Mount Mary University Digital Collections

Peg Bradley

Peg Bradley_Pro Urbe_undated.tif
Peg Bradley (woman on the right) at Pro Urbe Civic Awards Dinner at Mount Mary College (ca. 1966)
Source: School Sisters of Notre Dame North American Archives
Margaret “Peg” Bradley (1894-1978) was a native Milwaukeean, a local philanthropist, and a nationally known collector of modern art. Born Margaret Blakney, she graduated from National Park Seminary in Maryland in 1914, married Dwight Sullivan, and had a daughter, Margaret Jane (later known as Jane), in 1918. After she and Sullivan divorced, she married Harry Lynde Bradley, a co-founder with his brother Lynde Bradley of the Allen-Bradley Company and the Lynde and Harry Bradley Foundation, in April 1926.
Pro Urbe Award program_1966_front.tiff
1966 Pro Urbe Civic Awards Dinner program (when Peg Bradley received the Pro Urbe Medal)

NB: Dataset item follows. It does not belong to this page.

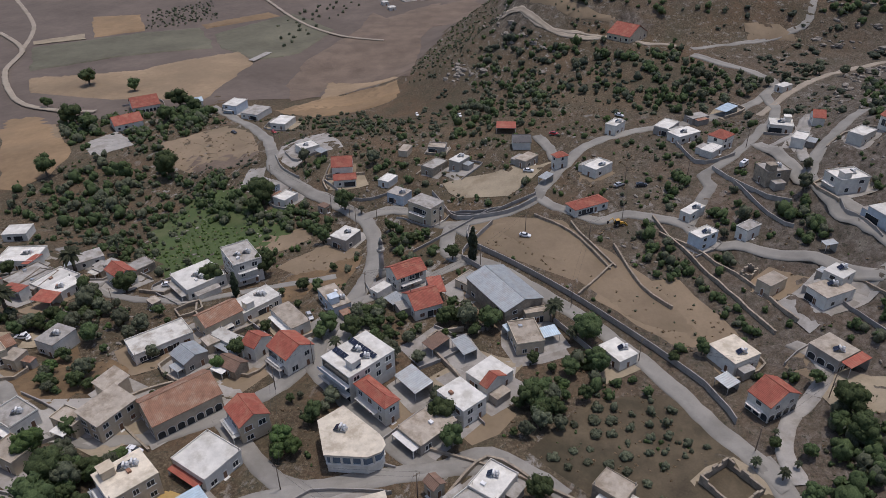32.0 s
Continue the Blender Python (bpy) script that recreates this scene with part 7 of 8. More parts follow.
grove("dark", 5, 5, [(-56.3, 368.2), (-52.8, 377), (-37.6, 372.8), (-40.6, 366)])
grove("dark", 4.5, 5, [(-125, 327.4), (-126.4, 339.4), (-100.5, 344.7), (-91.8, 335.6), (-105.6, 329.9)])
grove("dark", 6, 6, [(-198.5, 412.9), (-179, 432), (-163.7, 425.8), (-181.3, 406)])
grove("dark", 6, 6, [(-152.8, 498.1), (-128.3, 525.3), (-114.8, 511.5), (-137.5, 489.6)])
grove("dark", 6, 6, [(-90.6, 492.4), (-71.7, 517.5), (-56, 501.7), (-74.5, 478.4)])
grove("dark", 6, 6, [(-59.4, 543.7), (-47.8, 565.8), (-32.9, 539.8), (-44.4, 519.9)])
grove("dark", 6, 6, [(2.4, 500.5), (24.4, 527.1), (37.8, 491.3), (20.5, 466)])
grove("dark", 6, 6, [(-45.8, 447.4), (-27.5, 465.9), (-14.2, 450.9), (-29.8, 430)])
grove("dark", 6, 6, [(-65.5, 984.6), (81.2, 974.9), (71.3, 696.1), (-7.2, 631.6)])
grove("dark", 6, 6, [(-56.3, 393.4), (-28.9, 382.3), (-23.3, 360.9), (-48.8, 370.2)])
grove("dark", 6, 6, [(-184.7, 521.3), (-112.5, 574.6), (-106.5, 554.8), (-171.7, 509.7)])
grove("dark", 6, 6, [(29.5, 432.2), (66.5, 424.1), (69.3, 394.1), (38.7, 393.1)])
grove("dark", 6, 6, [(184.5, 453.4), (188.1, 412.8), (181.6, 397.9), (173.8, 413.7)])
grove("dark", 6, 6, [(-166.4, 302), (-157.7, 310.5), (-140.3, 290.2), (-152, 283.8)])
grove("dark", 6, 6, [(138.5, 331), (143.1, 309.9), (133.4, 277.7), (125.6, 286.7)])
grove("dark", 6, 6, [(118, 384.7), (134.6, 380.9), (127.8, 345.9), (112.6, 349.4)])
grove("dark", 6, 5, [(-196.7, 435.4), (-174.9, 463.9), (-159, 455.5), (-182.3, 432.1)])
grove("dark", 6, 5, [(-178.3, 390.4), (-153.7, 433.2), (-144.1, 425.9), (-166.3, 386.4)])
grove("dark", 6, 5, [(-147.2, 454.8), (-139.5, 474), (-127, 467.6), (-103, 472.6), (-106.5, 462.2), (-137.2, 452)])
grove("dark", 6, 5.5, [(-146.9, 512.2), (-134.3, 538.6), (-124.6, 533.5), (-135.5, 509.8)])
grove("dark", 6.5, 5, [(-76.4, 446.7), (-70.1, 458.4), (-52, 446.8), (-58.3, 436.3)])
grove("dark", 6, 5, [(-129.1, 525.4), (-119.2, 524.7), (-105.9, 512.2), (-111.5, 511.2)])
grove("dark", 6, 5, [(-140.1, 432), (-129.6, 439.8), (-124, 434.2), (-132.9, 428.4)])
grove("dark", 6, 5, [(-128.9, 373.8), (-120.7, 385.2), (-102.2, 387.2), (-97.3, 376.3), (-108.6, 367.1)])
grove("dark", 6, 5, [(-109.7, 402.2), (-100.3, 411.9), (-86.9, 402.8), (-94.7, 395.3)])
grove("dark", 6, 5, [(-97.9, 479.2), (-80.9, 483.6), (-72.4, 476.8), (-87, 468.6)])
grove("dark", 6, 5, [(-76.2, 428.3), (-64.3, 451.8), (-53.7, 443.8), (-67, 422.5)])
grove("dark", 9, 15, [(-179.7, 551), (-161.5, 585.6), (-144.6, 599.8), (-136, 592), (-154.7, 554.8)])
grove("dark", 9, 15, [(-286.3, 501.3), (-216.5, 515.5), (-199, 514.9), (-219.2, 487.3)])
grove("dark", 8, 8, [(-578.8, 501.7), (-549.6, 567.1), (-503.4, 568.3), (-467.3, 510.6), (-511.5, 485.9)])
grove("dark", 8, 12, [(-473.5, 497), (-457.6, 528.3), (-422.1, 507.6), (-433.6, 487.2)])
grove("dark", 7, 16, [(-446.3, 324.5), (-438.9, 438.1), (-403.6, 415.1), (-420.9, 319)])
tree("d", -159, 269, 7.7)
tree("d", -130.9, 259, 10.3)
tree("d", -118.8, 245.2, 9.8)
tree("d", -107.1, 216.7, 10.0)
tree("o", -90.3, 215.8, 8.7)
tree("p", -75.2, 198.2, 12.0)
tree("d", -86, 232.9, 6.8)
tree("c", -111.6, 259.1, 3.2)
tree("o", -82.2, 243.2, 6.9)
tree("p", -115.2, 186.5, 11.5)
tree("d", -103.7, 167.6, 7.7)
tree("d", -86.8, 161.9, 9.1)
tree("o", -48.5, 163.2, 4.2)
tree("d", -41.6, 155.3, 7.4)
tree("o", -52.4, 158.8, 4.2)
tree("o", -62.5, 167.1, 3.9)
tree("d", -99.9, 205.8, 6.4)
tree("o", -98.8, 211.1, 5.4)
tree("c", -21.2, 223.6, 2.9)
tree("c", -23.7, 229.6, 2.7)
tree("d", -20.6, 268.7, 11.9)
tree("d", -11.3, 273.4, 12.0)
tree("d", -4.1, 277.7, 9.7)
tree("o", -25.3, 267.9, 8.6)
tree("d", -29.8, 167.1, 5.9)
tree("o", -5.9, 209, 5.8)
tree("o", -12, 221.6, 6.5)
tree("o", 32.7, 227, 7.2)
tree("d", 36.4, 193.2, 10.1)
tree("d", 29.8, 178.2, 10.5)
tree("d", 22.7, 168.9, 7.6)
tree("d", 20.6, 164.6, 6.6)
tree("o", 16.6, 148.6, 4.7)
tree("d", 24.9, 155, 5.7)
tree("d", 29, 151.5, 6.4)
tree("o", 58, 212.8, 4.8)
tree("o", 56.7, 203.1, 5.8)
tree("d", 60.8, 189.3, 5.6)
tree("d", 65.8, 184.5, 8.4)
tree("d", 64.5, 170.9, 10.7)
tree("d", 54.2, 166.5, 8.3)
tree("o", 77.5, 167.8, 3.6)
tree("o", 82.1, 162.7, 4.5)
tree("d", 83.6, 190.7, 10.6)
tree("d", 92, 189.4, 9.7)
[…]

Source: School Sisters of Notre Dame North American Archives
Peg Bradley purchased clothes from Zita, a specialty dress store established by Gertrude Lee in the 1920s that sold fashionable women’s apparel. She started working there after the financial crash of 1929 to pay off her bill at the shop and continued doing so after her account was cleared, becoming the general manager in the 1940s, purchasing the store in 1949, and ultimately expanding it to four locations. While traveling to New York and other major cities as a buyer, she began collecting art, and in 1975 she donated her substantial collection of modern art to the Milwaukee Art Museum. At Zita she merged fashion and art, displaying artwork in her office and developing a sense of color that served her in both worlds.
Peg Bradley was well known in Milwaukee for her substantial philanthropic efforts and her support of the arts. Among many other awards, in 1966 she received the Pro Urbe Medal from Mary Mount College for her numerous contributions to the community. She died in Florida in 1978.